Why Accepting a Grant is Financially Beneficial
While paying taxes on grant money might feel like a drawback, you’re still better off financially by accepting grants or other forms of assistance. You will retain a significant portion of the grant after taxes, often between 60% and 70%. For example, if you receive a $2,000 grant and your tax rate is 30%, you’ll keep $1,400 even after paying $600 in taxes. This is still a substantial financial gain, allowing you to invest in your business in ways that wouldn’t be possible without the grant.
Deductions to Lower Your Taxable Income
One key benefit of using grant money for business-related purchases is that you can often deduct the expenses, reducing your taxable income. If you use your grant money to buy items used exclusively for your business, you can generally deduct the full amount, eliminating any additional tax liability on that income. For instance, if you spent $2,000 on toys or supplies used only for your child care business, you can deduct the entire $2,000, effectively offsetting the grant amount and lowering your tax burden.
If you purchase items that serve both personal and business purposes, you can deduct only the business portion based on your Time-Space Percentage. So, if you received $2,000 and used it to buy supplies shared with your family, and your Time-Space Percentage is 30%, you could deduct $600 as a business expense.
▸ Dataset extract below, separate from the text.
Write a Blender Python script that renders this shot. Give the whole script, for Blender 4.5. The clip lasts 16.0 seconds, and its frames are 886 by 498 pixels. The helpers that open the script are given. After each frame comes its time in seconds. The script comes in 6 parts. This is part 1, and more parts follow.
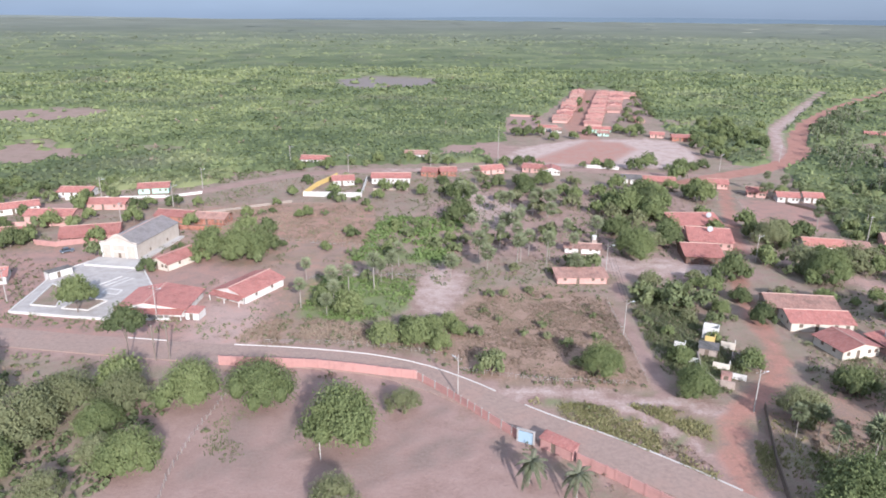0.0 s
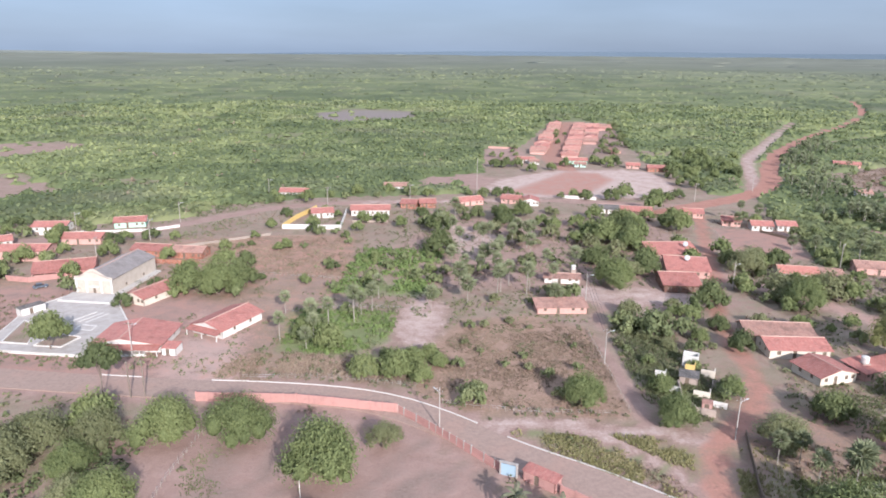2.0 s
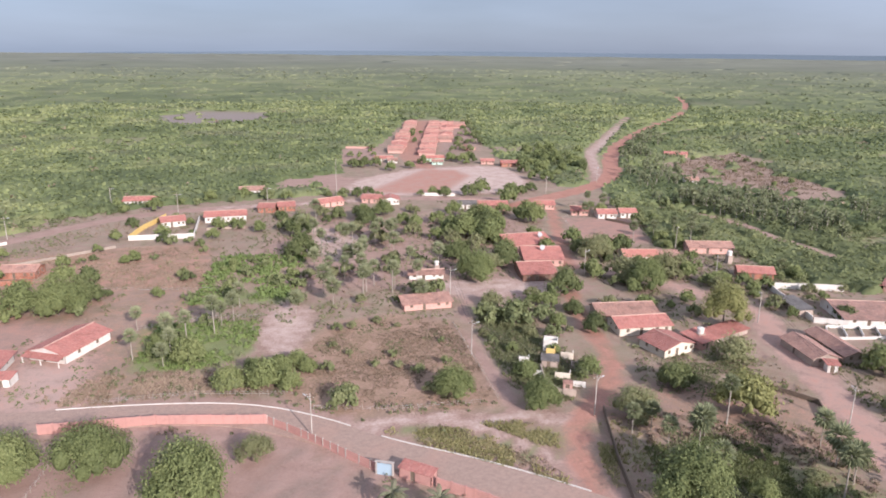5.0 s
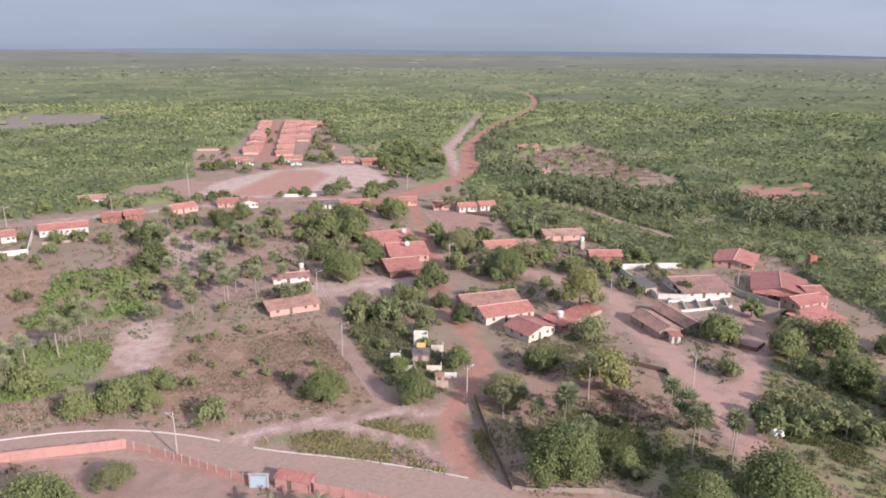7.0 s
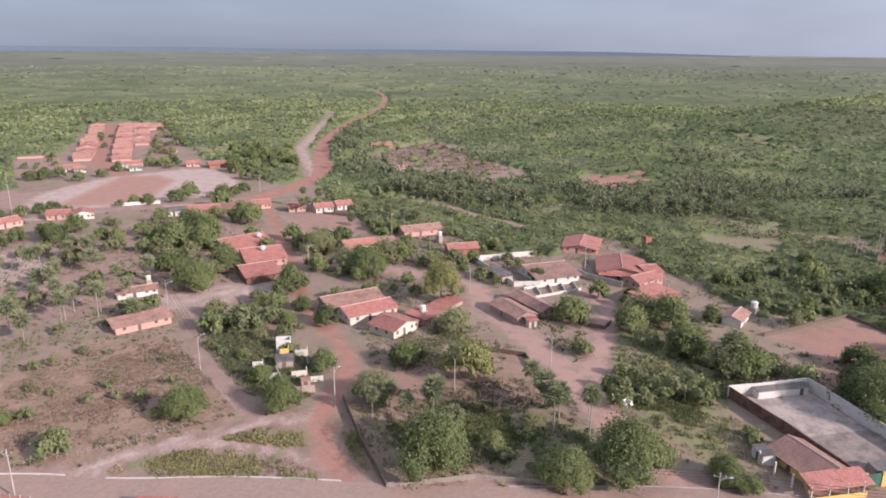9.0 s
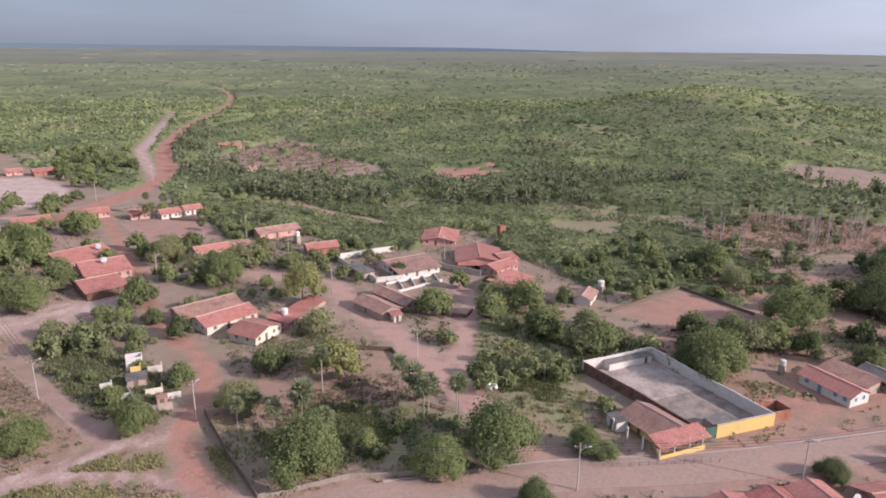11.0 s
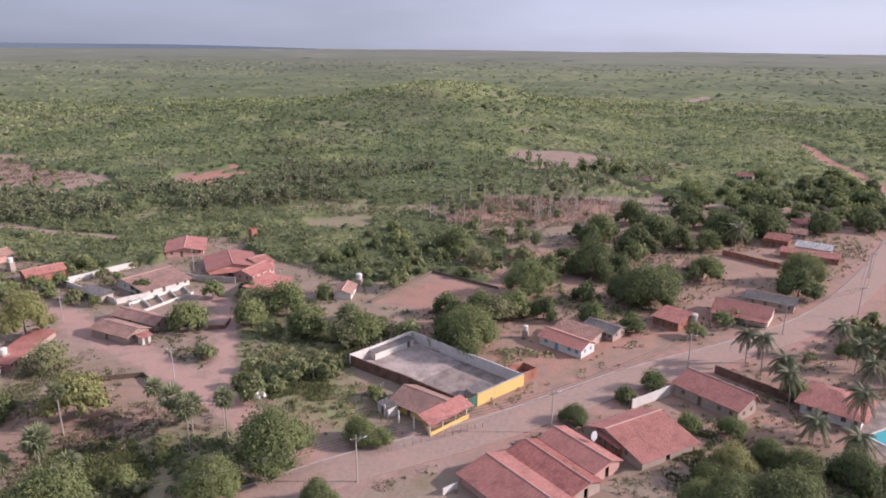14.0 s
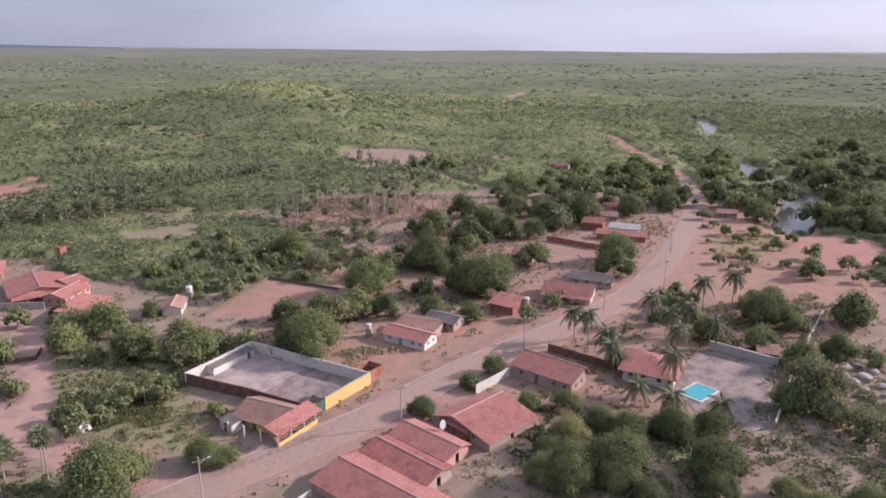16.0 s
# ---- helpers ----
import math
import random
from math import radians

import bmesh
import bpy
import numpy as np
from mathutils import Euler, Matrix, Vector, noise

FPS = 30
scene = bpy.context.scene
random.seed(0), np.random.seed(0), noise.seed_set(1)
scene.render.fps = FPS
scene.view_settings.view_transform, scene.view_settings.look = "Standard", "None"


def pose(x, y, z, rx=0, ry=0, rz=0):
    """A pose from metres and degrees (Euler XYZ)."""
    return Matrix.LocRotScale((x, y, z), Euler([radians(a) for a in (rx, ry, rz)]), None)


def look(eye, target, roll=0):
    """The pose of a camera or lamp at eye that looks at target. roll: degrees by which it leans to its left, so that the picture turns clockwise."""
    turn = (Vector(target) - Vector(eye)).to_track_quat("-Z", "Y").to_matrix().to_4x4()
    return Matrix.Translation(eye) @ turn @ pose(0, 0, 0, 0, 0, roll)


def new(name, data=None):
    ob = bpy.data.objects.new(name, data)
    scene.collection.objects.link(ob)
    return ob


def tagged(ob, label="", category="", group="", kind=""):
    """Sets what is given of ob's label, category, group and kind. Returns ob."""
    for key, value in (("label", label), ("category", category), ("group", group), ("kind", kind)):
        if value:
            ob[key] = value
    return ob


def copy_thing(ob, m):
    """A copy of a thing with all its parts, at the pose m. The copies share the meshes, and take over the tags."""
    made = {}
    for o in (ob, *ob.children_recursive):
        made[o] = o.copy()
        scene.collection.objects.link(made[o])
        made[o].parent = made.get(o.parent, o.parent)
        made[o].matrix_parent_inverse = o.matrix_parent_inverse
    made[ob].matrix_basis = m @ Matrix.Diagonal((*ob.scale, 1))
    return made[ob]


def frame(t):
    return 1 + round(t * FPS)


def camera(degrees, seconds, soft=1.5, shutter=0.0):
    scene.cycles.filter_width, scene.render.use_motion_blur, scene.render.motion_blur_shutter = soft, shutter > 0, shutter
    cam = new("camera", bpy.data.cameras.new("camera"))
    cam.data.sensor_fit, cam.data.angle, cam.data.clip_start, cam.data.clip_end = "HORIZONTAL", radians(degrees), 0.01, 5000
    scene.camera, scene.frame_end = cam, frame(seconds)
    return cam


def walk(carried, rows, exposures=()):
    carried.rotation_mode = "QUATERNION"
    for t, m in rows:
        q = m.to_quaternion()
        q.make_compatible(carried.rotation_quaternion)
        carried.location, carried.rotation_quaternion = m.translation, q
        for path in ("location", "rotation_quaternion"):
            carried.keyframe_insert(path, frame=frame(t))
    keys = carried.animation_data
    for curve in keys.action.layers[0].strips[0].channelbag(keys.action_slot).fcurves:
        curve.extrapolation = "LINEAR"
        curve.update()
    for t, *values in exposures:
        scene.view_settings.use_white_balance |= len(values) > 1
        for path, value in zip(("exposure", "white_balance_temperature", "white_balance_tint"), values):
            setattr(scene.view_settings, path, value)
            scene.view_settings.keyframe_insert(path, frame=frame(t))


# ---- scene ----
# the drone hangs in the air at EYE metres and turns to its right
cam = camera(66.1, 16.0, soft=1.8)
EYE = 70.0
# seconds, yaw, pitch, roll
ROWS = [
    (0, -0.03, -18.77, 0.52),
    (0.2, -0.02, -17.52, 0.50),
    (0.5, 0.00, -16.23, 0.46),
    (1, 0.00, -16.15, 0.47),
    (1.3, 0.00, -16.14, 0.47),
    (1.5, -0.31, -16.13, 0.48),
    (2, -1.77, -16.12, 0.45),
    (2.5, -3.34, -16.10, 0.46),
    (3, -4.91, -16.09, 0.42),
    (5.5, -16.42, -16.08, 0.53),
    (6, -19.32, -16.10, 0.52),
    (6.5, -22.38, -16.12, 0.51),
    (7, -25.44, -16.15, 0.49),
    (7.5, -28.50, -16.18, 0.49),
    (8, -31.55, -16.19, 0.49),
    (8.5, -34.62, -16.20, 0.50),
    (9, -37.68, -16.21, 0.52),
    (11.5, -53.26, -16.47, 0.48),
    (12, -56.84, -16.47, 0.53),
    (12.5, -60.39, -16.46, 0.54),
    (13, -63.93, -16.49, 0.52),
    (13.5, -67.52, -16.49, 0.50),
    (14, -71.10, -16.49, 0.50),
    (14.5, -74.67, -16.49, 0.49),
    (15, -78.29, -16.49, 0.47),
    (15.5, -81.82, -16.49, 0.44),
    (16, -85.29, -16.48, 0.41),
]
walk(cam, [(t, pose(0, 0, EYE, 90 + pitch, 0, yaw) @ pose(0, 0, 0, 0, 0, roll)) for t, yaw, pitch, roll in ROWS],
     exposures=[(0.0, 0.70, 5400, 12), (0.6, 0.74, 5450, 12), (1.5, 0.73, 5520, 12), (3.0, 0.70, 5700, 14), (7.0, 0.56, 6000, 19), (11.5, 0.40, 6000, 22), (16.0, 0.44, 6000, 27)])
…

Even in this case, the grant is still financially advantageous as you’ll retain a significant portion of its value.
Spending Options for Grant Funds
Certain states may restrict how grant money can be used, limiting you to “wages” or “operating expenses.” This flexibility allows you to pay yourself as payroll, using these funds for business needs while reserving your own income for other personal expenses. For example, you could apply grant funds toward business-related wages, then use your income for home improvements, retirement contributions, or other priorities.
If your state places no restrictions on the funds, consider spending the grant on high-impact investments. This might include home improvements, technology upgrades, or items that support your child care environment, such as computers, furniture, or safety fencing. Another good option is to set up an emergency fund or contribute to a retirement account, ensuring financial stability for your future.
Considerations for Recurring Stipends
Some states provide recurring stipends or grants for child care providers, allowing you to plan for longer-term expenses or savings goals. If you’re not limited in your spending, don’t feel obligated to use the funds immediately. Saving a portion of these stipends can provide a financial cushion for future needs, whether you’re saving for an emergency, paying off debt, or planning for retirement.
Stay Informed and Proactive About New Opportunities
In recent years, states have received significant funding to support child care providers, and there may be more grants or financial opportunities available to you. Contact your local Child Care Resource and Referral agency to stay updated on funding opportunities in your area. Remember, accepting a grant or stipend will almost always benefit you financially, allowing you to invest in your business and improve the quality of care you provide.
Conclusion
Grants and stipends offer substantial benefits to family child care providers, helping you improve your services, cover essential costs, and plan for the future. Though these funds are taxable, they remain advantageous even after tax deductions. With strategic planning and clear understanding of tax requirements, you can maximize the financial support available to you, making these funds a valuable resource in building a resilient and successful child care business.